_Given task_.
Copy exactly the lines of the material below that run from the one containing "for t, m in" through the one containing "scene.view_settings.keyframe_insert(path, frame=frame(t))". Copy no other lines.

_Given records_.

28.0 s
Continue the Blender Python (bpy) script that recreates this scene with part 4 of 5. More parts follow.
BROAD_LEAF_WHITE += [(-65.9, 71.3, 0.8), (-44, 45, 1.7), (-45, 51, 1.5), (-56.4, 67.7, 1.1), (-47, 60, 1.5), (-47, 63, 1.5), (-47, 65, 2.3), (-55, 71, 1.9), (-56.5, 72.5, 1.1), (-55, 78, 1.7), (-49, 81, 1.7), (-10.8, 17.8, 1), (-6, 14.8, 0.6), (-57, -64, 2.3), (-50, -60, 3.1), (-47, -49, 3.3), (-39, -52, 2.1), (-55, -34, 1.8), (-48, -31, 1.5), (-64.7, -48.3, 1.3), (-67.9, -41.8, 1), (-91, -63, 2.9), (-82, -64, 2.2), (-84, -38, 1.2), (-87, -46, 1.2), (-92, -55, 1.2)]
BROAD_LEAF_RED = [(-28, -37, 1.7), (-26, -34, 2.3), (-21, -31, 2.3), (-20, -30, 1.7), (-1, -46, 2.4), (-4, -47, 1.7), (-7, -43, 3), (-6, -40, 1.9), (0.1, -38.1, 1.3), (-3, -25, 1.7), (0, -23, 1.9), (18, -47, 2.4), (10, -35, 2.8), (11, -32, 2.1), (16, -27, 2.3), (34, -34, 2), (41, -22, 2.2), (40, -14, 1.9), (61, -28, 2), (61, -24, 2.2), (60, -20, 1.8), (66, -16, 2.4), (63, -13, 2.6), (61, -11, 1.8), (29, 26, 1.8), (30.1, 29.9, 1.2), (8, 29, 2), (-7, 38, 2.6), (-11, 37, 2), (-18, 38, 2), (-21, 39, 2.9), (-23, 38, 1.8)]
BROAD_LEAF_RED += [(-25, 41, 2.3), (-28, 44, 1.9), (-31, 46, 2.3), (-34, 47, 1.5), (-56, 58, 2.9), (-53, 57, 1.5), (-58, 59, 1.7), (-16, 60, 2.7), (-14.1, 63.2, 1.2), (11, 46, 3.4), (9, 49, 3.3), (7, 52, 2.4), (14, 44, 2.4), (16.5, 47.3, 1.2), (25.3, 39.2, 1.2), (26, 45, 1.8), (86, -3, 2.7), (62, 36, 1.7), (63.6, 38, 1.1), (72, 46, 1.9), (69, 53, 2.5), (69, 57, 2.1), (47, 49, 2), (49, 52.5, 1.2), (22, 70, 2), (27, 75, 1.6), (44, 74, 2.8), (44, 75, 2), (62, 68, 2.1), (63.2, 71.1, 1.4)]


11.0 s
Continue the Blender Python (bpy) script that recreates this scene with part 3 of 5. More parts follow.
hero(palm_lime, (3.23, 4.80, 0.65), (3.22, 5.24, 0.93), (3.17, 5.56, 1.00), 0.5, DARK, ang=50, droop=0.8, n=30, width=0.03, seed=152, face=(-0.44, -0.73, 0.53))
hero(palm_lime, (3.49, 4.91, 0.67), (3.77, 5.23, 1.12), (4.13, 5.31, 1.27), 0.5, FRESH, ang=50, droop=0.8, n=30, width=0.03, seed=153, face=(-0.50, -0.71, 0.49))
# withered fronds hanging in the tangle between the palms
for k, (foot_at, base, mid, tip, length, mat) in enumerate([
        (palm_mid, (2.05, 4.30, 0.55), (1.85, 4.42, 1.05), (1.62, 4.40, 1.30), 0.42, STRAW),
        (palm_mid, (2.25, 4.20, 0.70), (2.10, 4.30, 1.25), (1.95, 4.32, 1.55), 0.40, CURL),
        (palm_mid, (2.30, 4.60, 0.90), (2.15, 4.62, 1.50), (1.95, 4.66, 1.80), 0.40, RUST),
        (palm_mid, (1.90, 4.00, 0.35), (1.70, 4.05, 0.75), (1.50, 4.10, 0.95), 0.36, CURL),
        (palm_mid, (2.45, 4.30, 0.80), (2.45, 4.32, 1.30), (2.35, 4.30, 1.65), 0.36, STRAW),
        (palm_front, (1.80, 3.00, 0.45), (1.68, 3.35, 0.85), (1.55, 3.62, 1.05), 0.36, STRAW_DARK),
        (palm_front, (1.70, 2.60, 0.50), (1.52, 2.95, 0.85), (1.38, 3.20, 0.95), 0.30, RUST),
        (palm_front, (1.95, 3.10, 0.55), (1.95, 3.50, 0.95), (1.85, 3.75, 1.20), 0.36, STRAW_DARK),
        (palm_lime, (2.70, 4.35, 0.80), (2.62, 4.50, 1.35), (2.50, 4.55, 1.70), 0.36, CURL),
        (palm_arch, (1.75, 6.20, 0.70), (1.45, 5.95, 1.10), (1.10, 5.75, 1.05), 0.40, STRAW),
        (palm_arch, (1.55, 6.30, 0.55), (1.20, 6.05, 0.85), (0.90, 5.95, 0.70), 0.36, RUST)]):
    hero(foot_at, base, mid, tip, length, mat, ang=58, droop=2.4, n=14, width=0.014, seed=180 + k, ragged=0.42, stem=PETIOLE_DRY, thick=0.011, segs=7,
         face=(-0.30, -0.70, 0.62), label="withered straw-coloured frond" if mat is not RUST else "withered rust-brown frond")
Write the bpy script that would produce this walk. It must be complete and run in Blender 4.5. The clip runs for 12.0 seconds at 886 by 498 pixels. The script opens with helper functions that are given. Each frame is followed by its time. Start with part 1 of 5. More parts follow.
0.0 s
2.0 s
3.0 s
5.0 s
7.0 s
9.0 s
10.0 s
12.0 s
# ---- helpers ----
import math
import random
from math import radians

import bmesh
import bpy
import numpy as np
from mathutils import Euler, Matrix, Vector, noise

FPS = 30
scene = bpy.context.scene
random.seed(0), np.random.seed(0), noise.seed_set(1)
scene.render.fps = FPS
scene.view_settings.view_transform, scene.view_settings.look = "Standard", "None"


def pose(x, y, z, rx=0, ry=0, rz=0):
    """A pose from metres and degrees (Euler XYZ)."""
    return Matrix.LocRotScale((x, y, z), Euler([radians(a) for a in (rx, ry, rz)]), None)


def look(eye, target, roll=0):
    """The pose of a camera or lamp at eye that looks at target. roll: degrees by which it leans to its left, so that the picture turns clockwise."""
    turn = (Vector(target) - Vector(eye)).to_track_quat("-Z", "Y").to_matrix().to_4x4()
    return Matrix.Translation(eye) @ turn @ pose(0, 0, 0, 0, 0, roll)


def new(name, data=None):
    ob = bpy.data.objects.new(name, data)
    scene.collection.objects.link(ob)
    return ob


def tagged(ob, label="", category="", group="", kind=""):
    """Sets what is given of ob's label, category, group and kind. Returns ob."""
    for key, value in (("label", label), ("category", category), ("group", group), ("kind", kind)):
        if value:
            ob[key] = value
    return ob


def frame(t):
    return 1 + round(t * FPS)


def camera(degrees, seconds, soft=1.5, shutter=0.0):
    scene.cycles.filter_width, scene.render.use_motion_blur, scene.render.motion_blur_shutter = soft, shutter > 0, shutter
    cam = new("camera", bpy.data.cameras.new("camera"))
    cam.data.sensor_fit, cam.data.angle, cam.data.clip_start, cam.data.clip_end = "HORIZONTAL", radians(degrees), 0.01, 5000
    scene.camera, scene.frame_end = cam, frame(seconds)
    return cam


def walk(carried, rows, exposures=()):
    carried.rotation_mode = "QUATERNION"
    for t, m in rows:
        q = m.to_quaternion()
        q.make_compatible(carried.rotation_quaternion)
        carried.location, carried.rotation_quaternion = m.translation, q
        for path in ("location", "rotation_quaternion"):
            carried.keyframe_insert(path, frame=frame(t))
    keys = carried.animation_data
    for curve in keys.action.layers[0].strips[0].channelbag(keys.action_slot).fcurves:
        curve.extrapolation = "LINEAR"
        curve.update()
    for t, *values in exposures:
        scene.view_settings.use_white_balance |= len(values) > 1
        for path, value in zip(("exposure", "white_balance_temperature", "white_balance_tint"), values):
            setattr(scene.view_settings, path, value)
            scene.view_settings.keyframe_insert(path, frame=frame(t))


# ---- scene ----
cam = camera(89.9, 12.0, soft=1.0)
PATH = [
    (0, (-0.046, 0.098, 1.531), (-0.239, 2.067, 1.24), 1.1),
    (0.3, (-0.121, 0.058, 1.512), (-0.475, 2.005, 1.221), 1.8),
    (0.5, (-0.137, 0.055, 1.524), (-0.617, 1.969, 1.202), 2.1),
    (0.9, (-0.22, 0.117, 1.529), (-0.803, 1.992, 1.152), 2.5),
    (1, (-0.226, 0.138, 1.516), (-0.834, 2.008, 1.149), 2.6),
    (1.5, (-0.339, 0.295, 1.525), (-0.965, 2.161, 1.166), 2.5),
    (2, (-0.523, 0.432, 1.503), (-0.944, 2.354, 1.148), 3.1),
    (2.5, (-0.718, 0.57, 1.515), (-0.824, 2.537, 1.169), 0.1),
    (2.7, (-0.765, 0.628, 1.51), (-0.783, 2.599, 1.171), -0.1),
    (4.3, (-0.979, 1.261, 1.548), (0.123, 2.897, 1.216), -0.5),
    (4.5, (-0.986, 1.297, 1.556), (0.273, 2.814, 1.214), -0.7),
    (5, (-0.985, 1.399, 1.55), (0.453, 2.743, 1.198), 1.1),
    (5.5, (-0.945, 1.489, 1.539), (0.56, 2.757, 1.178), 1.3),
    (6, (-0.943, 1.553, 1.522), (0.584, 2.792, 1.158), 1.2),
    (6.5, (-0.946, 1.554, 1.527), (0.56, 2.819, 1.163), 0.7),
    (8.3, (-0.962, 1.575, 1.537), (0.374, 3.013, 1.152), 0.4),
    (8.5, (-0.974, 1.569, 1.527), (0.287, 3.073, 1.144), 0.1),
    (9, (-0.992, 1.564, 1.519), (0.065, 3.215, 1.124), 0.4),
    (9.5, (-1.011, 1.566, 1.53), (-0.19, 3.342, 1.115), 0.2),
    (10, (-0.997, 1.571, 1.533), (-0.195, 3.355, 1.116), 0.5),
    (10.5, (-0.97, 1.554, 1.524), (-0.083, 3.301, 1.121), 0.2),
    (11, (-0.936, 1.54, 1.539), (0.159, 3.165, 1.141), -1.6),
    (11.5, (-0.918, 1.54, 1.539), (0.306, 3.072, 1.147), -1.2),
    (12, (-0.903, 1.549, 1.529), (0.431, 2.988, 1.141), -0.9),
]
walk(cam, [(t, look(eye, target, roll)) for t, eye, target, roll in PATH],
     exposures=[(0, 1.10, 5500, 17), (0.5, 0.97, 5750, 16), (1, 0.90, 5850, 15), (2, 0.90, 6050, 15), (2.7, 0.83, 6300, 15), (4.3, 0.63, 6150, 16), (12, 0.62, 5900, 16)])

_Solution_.
    for t, m in rows:
        q = m.to_quaternion()
        q.make_compatible(carried.rotation_quaternion)
        carried.location, carried.rotation_quaternion = m.translation, q
        for path in ("location", "rotation_quaternion"):
            carried.keyframe_insert(path, frame=frame(t))
    keys = carried.animation_data
    for curve in keys.action.layers[0].strips[0].channelbag(keys.action_slot).fcurves:
        curve.extrapolation = "LINEAR"
        curve.update()
    for t, *values in exposures:
        scene.view_settings.use_white_balance |= len(values) > 1
        for path, value in zip(("exposure", "white_balance_temperature", "white_balance_tint"), values):
            setattr(scene.view_settings, path, value)
            scene.view_settings.keyframe_insert(path, frame=frame(t))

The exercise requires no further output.